#### Requirements:
Return verbatim the inclusive range of lines running from the line that contains "import math" to the line that contains "return Matrix.Translation(eye) @". Omit every other line.

#### Source data:
▶

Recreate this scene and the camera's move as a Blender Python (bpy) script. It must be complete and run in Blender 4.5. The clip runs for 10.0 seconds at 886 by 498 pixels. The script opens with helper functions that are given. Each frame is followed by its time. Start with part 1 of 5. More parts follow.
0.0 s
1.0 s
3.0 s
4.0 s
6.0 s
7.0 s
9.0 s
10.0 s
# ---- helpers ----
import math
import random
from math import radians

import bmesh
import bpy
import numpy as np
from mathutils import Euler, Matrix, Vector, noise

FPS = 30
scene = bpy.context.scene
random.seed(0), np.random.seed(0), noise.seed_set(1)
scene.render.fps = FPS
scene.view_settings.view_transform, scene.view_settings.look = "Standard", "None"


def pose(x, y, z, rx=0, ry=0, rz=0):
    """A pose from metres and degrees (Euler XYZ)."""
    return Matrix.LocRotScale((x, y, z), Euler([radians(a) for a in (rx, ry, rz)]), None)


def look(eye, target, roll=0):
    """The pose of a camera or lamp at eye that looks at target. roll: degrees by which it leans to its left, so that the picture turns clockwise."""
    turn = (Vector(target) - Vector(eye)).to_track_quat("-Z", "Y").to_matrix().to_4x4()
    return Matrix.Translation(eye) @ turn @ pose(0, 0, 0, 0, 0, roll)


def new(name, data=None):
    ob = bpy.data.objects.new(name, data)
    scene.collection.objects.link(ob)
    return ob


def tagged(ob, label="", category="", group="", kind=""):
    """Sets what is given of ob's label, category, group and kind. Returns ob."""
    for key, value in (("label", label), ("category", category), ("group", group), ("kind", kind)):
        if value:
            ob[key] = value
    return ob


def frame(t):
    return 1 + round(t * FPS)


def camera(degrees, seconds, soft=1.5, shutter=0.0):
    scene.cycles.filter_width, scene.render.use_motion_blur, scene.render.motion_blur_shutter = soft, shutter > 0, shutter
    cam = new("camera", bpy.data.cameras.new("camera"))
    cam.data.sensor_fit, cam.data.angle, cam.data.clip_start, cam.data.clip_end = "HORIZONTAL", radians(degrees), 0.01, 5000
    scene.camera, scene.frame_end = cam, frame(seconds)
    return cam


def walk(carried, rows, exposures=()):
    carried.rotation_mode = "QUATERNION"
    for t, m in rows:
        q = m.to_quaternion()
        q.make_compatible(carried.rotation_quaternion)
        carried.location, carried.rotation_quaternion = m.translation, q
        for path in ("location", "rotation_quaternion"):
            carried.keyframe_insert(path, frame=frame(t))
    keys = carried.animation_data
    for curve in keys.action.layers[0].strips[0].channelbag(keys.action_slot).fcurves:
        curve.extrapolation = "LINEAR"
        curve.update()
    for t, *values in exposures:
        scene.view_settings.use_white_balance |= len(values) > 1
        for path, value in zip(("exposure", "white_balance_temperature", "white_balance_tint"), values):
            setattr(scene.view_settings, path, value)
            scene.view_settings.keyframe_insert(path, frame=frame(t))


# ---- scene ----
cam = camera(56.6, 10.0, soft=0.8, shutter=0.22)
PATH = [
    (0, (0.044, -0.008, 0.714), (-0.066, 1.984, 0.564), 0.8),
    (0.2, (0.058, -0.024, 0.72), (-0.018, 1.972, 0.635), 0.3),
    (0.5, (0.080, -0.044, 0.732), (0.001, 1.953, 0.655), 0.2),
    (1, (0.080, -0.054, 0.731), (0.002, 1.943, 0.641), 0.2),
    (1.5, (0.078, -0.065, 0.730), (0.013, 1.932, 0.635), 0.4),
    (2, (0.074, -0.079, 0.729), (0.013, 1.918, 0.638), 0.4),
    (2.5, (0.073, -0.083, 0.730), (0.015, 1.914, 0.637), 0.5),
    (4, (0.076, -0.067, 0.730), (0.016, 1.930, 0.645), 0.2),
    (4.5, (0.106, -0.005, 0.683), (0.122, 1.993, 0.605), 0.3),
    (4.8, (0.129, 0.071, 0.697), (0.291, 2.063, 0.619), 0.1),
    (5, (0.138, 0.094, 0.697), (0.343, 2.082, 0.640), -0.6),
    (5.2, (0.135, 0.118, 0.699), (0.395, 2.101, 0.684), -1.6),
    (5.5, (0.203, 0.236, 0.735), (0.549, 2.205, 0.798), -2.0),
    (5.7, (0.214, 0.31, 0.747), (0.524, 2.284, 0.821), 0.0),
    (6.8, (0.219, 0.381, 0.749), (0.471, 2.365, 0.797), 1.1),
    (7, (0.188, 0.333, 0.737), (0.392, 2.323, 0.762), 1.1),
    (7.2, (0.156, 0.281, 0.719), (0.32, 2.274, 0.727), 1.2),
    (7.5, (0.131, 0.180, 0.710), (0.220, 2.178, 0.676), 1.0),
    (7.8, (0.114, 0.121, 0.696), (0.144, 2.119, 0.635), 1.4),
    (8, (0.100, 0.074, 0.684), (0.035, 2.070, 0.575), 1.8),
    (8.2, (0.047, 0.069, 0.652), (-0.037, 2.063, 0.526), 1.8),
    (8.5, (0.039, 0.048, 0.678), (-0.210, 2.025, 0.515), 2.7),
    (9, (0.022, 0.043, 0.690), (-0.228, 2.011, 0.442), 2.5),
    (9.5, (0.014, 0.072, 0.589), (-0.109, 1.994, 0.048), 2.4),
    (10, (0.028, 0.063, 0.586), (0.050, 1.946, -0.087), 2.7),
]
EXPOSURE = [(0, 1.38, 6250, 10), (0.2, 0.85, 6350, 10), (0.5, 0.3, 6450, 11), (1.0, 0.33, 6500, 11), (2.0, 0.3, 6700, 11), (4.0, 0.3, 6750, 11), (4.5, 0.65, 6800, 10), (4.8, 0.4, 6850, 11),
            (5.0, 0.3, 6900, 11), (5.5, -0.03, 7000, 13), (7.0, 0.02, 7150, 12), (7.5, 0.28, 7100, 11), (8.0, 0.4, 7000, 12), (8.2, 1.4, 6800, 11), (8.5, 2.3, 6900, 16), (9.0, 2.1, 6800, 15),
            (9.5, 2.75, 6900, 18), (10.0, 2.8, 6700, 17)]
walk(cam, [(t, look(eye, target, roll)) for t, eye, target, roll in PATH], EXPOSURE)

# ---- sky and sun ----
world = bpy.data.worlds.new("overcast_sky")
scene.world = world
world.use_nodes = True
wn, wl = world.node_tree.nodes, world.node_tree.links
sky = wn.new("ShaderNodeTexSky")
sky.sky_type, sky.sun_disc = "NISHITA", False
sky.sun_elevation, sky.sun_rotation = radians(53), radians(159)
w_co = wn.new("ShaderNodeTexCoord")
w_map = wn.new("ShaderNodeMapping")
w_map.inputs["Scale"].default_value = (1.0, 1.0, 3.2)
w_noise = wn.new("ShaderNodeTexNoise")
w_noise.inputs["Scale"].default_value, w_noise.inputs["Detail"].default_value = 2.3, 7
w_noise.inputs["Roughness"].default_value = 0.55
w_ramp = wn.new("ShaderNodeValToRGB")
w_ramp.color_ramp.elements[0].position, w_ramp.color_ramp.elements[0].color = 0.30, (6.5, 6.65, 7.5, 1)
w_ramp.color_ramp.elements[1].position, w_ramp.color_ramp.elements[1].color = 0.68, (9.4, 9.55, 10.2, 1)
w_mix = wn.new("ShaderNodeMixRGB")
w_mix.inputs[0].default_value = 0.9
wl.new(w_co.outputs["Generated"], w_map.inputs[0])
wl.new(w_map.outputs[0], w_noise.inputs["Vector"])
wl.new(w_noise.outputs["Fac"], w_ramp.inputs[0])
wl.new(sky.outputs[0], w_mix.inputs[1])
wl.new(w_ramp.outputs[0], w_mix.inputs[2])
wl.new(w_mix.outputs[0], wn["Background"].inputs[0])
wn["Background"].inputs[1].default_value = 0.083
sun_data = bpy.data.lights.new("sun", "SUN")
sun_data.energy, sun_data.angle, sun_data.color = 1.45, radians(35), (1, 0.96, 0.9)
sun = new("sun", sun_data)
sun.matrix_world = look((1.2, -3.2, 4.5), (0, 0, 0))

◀

#### Answer below:
import math
import random
from math import radians

import bmesh
import bpy
import numpy as np
from mathutils import Euler, Matrix, Vector, noise

FPS = 30
scene = bpy.context.scene
random.seed(0), np.random.seed(0), noise.seed_set(1)
scene.render.fps = FPS
scene.view_settings.view_transform, scene.view_settings.look = "Standard", "None"


def pose(x, y, z, rx=0, ry=0, rz=0):
    """A pose from metres and degrees (Euler XYZ)."""
    return Matrix.LocRotScale((x, y, z), Euler([radians(a) for a in (rx, ry, rz)]), None)


def look(eye, target, roll=0):
    """The pose of a camera or lamp at eye that looks at target. roll: degrees by which it leans to its left, so that the picture turns clockwise."""
    turn = (Vector(target) - Vector(eye)).to_track_quat("-Z", "Y").to_matrix().to_4x4()
    return Matrix.Translation(eye) @ turn @ pose(0, 0, 0, 0, 0, roll)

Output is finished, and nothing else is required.